Maybe It’s Not Your Battery: What Can a Bad Engine Ground Cause?

If your vehicle has trouble starting or if certain electrical elements aren’t working properly, you might think your battery is at fault. However, there is another major component of your automobile that might be broken or malfunctioning: the engine ground.

A bad engine ground can produce multiple symptoms that range from a nuisance to making your car undrivable. Here’s how you might know if you have a broken ground cable and what to do if you believe that’s the root of your problems.

Image by StockSnap from Pixabay

What Is the Engine Ground in a Car or Truck?

The engine ground in your vehicle can go by several different names:

  • Ground cable
  • Engine ground cable
  • Ground wire
  • Negative battery cable
  • Ground strap

This part is an essential element of your vehicle’s electrical system. It runs between the chassis and the battery’s negative terminal. (A second ground strap lies between the engine and the body.)

Any electrical current used in your vehicle runs through the ground cable. As a ground, it dissipates electrical charges and helps prevent dangerous electrical shock.

Bad Engine Block Ground Symptoms

What can a bad engine ground cause? You name it! Any of these problems, individually or sometimes in combination, could be caused by a faulty engine ground:

Vehicle won’t start

One key symptom of a bad engine ground is a vehicle that won’t start or only starts intermittently. It’s easy to blame the battery, the alternator, or the starter, but a faulty ground cable is a feasible cause.

Wear on battery

Because your car or truck won’t start reliably, you may be jump-starting it often. That, plus uncontrolled electrical current, could be putting strain on what was a perfectly good battery. When tested, it may be low on power, or you may be told you need to prematurely replace a battery.

Flickering or dimming lights

Just like when you have low electrical power in your house or loose wires in your home’s electrical system, you can have vehicle lights that flicker or dim with a bad engine ground. This includes headlights, tail lights, brake lights, and dome lights inside the automobile.

Malfunctioning electrical components

Other components of the vehicle that rely on electrical power supply are likely to be affected by a faulty ground cable too. Examples include:

  • Radio and sound system
  • GPS navigation
  • Heating and air conditioning
  • Power window function
  • Cruise control
  • Horn
  • Power steering
  • Dashboard gauges
  • Windshield wipers

While being without your radio or cruise control is more of a nuisance, problems with your power steering, dashboard control panel, wipers, and horn affect safety.

Poor fuel efficiency

Your fuel delivery system may also be influenced by a bad ground strap. Therefore, you might be making more trips to the pump than you normally do.

Engine misfiring

Disruption of the ignition system may also cause engine malfunction. Misfiring is common, as is stalling and strange idling problems. This poses undue wear on the engine, which you want to avoid.

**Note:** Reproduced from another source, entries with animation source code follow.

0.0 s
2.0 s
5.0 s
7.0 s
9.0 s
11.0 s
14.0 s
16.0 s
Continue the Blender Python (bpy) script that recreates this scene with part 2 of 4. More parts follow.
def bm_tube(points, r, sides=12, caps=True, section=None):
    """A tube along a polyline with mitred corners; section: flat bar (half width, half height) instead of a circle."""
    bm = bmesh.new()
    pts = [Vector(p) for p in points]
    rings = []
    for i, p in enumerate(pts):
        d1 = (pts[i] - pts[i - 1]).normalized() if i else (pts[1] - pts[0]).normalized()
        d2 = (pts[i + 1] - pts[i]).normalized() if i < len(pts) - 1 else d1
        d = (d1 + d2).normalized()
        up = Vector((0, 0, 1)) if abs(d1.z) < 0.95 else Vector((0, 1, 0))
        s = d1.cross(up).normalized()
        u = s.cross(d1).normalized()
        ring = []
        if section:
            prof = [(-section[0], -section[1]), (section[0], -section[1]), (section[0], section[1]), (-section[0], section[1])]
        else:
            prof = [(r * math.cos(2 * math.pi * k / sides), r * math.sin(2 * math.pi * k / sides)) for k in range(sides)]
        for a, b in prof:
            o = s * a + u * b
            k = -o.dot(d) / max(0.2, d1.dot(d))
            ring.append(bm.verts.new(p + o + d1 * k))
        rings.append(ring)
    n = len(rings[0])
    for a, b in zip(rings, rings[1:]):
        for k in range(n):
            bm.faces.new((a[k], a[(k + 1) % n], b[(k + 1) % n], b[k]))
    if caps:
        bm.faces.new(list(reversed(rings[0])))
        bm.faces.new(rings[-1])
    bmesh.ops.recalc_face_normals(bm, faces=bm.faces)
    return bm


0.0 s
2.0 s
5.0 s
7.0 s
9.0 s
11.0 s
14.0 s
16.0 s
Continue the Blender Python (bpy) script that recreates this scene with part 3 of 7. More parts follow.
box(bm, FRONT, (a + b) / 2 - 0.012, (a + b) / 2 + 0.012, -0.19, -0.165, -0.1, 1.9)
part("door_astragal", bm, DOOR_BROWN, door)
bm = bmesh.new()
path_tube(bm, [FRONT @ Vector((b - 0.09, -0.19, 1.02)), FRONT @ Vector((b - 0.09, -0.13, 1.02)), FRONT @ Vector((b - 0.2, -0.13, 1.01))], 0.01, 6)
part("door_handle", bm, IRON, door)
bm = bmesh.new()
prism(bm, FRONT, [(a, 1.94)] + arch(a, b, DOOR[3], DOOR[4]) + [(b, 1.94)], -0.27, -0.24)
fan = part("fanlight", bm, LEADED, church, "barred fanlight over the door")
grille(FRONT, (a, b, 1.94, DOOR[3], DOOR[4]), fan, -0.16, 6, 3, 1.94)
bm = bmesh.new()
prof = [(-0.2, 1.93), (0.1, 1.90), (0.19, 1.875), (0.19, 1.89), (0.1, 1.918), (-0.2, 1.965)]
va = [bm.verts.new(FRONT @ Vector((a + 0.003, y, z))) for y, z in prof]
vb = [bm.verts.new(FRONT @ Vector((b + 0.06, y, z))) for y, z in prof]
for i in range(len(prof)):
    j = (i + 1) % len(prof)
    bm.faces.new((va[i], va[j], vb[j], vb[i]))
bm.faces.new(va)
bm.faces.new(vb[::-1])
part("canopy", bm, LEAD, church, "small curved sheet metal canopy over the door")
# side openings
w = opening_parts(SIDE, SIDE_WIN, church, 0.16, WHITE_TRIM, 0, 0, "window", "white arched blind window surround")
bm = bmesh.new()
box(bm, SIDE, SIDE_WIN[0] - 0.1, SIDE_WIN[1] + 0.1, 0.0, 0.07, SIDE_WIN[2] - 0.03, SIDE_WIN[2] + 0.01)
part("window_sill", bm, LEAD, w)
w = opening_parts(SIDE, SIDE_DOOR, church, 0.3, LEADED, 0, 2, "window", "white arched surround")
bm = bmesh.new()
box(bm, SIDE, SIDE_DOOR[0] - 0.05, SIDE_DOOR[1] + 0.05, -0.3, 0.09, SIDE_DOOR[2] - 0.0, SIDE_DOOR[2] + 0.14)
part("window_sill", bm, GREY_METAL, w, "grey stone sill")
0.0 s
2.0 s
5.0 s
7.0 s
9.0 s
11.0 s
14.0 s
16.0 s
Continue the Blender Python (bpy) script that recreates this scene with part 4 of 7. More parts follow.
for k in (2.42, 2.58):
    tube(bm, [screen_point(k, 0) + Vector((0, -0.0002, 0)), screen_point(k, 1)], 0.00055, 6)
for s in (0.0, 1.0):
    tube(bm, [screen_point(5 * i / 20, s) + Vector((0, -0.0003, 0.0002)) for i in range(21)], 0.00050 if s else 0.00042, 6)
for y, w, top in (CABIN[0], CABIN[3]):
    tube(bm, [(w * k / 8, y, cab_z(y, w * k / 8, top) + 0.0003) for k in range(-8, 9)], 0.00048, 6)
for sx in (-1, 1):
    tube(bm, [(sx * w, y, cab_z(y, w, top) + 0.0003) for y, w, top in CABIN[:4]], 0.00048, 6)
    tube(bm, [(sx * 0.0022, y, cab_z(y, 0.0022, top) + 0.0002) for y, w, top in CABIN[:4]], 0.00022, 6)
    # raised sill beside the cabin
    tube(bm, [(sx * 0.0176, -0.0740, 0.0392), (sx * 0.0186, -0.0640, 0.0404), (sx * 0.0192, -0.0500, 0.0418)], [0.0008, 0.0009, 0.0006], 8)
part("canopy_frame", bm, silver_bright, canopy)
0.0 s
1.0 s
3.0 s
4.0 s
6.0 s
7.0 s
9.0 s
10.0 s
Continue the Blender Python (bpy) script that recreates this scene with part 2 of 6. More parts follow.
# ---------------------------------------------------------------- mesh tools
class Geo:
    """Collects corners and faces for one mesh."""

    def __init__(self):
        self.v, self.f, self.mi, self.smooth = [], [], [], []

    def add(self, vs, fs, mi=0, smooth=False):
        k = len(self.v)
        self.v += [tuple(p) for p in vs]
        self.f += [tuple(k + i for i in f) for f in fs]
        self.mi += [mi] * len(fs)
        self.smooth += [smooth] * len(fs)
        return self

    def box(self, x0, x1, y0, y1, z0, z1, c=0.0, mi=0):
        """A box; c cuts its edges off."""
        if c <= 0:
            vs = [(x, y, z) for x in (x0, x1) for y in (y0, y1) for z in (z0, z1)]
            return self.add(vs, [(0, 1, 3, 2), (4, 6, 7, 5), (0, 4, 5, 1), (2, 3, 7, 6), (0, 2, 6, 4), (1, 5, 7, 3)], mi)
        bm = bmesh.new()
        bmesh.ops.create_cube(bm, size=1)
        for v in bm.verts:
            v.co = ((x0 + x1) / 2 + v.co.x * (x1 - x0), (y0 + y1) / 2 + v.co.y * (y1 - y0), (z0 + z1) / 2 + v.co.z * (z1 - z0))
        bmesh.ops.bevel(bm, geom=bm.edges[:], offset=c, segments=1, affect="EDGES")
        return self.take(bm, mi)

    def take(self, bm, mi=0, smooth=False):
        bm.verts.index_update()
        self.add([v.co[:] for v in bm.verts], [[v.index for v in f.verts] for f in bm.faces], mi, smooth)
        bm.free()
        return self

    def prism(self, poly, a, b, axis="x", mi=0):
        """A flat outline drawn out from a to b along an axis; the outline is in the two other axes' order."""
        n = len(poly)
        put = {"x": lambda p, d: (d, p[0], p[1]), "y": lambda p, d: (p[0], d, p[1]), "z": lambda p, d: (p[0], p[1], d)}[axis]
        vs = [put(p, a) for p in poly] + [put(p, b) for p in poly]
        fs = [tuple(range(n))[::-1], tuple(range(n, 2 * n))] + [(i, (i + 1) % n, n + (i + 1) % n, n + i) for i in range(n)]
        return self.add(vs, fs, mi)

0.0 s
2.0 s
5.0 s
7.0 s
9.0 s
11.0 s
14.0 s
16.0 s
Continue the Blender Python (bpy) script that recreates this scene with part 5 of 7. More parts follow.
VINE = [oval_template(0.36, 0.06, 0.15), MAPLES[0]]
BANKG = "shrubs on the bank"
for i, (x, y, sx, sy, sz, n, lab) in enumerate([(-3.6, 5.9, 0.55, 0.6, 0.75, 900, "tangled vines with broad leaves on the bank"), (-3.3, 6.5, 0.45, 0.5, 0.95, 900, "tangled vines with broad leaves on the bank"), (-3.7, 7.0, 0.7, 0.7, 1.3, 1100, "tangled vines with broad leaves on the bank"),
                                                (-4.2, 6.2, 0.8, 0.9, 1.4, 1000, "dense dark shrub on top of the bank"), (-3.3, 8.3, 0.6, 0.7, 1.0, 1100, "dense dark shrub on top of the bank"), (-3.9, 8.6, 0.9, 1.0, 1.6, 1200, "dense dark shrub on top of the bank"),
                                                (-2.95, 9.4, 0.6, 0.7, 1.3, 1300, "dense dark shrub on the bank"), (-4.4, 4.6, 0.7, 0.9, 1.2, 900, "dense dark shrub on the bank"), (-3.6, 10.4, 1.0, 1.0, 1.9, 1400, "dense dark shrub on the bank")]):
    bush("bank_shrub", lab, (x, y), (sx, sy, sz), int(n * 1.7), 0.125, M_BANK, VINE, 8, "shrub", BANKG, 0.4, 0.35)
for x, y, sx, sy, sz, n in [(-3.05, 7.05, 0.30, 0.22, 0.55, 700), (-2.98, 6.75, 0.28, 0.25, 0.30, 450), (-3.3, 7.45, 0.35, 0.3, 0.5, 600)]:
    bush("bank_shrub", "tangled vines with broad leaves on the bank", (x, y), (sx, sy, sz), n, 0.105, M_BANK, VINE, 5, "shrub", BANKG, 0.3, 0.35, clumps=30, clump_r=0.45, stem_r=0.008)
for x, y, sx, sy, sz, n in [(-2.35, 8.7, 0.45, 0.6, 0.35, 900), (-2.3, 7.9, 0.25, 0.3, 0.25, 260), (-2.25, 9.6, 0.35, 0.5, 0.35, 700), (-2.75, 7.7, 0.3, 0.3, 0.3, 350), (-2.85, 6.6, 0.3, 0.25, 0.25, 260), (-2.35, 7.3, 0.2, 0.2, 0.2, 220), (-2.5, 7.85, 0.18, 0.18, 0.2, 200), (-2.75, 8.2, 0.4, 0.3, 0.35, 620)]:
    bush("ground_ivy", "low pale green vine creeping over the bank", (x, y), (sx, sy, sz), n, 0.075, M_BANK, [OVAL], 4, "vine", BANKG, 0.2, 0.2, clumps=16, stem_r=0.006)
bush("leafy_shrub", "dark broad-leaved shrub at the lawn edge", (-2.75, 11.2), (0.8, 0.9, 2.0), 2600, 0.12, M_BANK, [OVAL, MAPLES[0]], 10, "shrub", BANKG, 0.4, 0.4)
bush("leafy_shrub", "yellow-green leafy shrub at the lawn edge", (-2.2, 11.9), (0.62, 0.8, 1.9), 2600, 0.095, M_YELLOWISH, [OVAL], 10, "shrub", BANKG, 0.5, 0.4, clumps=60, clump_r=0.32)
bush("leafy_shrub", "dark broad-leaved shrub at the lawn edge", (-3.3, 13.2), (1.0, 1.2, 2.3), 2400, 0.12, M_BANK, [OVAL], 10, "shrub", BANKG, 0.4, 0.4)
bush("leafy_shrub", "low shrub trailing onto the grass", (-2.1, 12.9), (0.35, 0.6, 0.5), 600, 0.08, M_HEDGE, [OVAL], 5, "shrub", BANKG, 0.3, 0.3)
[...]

Obviously, stalling can put you, a family driver, or an employee at risk of an accident.

Buzzing and crackling noises

Any time you have electrical current problems — whether in your home or in your car — you can often hear it. With a bad ground cable, you might notice electrical noise in the vicinity of the engine or electrical components. Crackling and buzzing are indicative of excess (uncontrolled through proper resistance) electricity or gaps in wiring associated with a loose cable.

What Causes a Ground Strap to Break or Malfunction?

There are a couple of reasons a ground strap can fail on you. Often, it’s a case of wear and tear with older vehicles or those that take a lot of abuse, like fleet and work vehicles or cars used for long daily commutes.

If you frequently drive on bumpy terrain, the ground cable attachment can also come loose. This gives the impression of a broken ground.

Ocean air (common here in Vancouver, BC) and road salt used across Canada can also cause corrosion of metal parts, including the ground cable. If you’ve had other problems due to this phenomenon, it wouldn’t be unusual for corrosion to affect your ground strap as well.

Sometimes the ground cable can be worn, loosened, or broken by animals that get under the hood. Mice, chipmunks, rats, and squirrels often take refuge in vehicles in cold weather. Look for chewed wires or insulation in other parts of the van or car too.

Fixing a Broken Ground Strap Is NOT a Do-It-Yourself Project

You might be able to look under the hood and see the ground broken. However, this doesn’t mean repairing the ground cable is a DIY job. Especially when dealing with electrical components, it’s best to have the wire replaced by a professional.

First, there’s the risk of electrical shock if you try to install a new ground cable yourself. Second, if you don’t do the job correctly, you could permanently damage electrical components in your car or truck. Is your vehicle still under warranty? You would likely void the warranty by putting in a new cable yourself.

Don’t try to drive with a bad ground cable, particularly given the safety concerns raised above. Make an appointment with your mechanic as soon as possible, both to fix the ground issue and to protect other elements of your vehicle from further damage.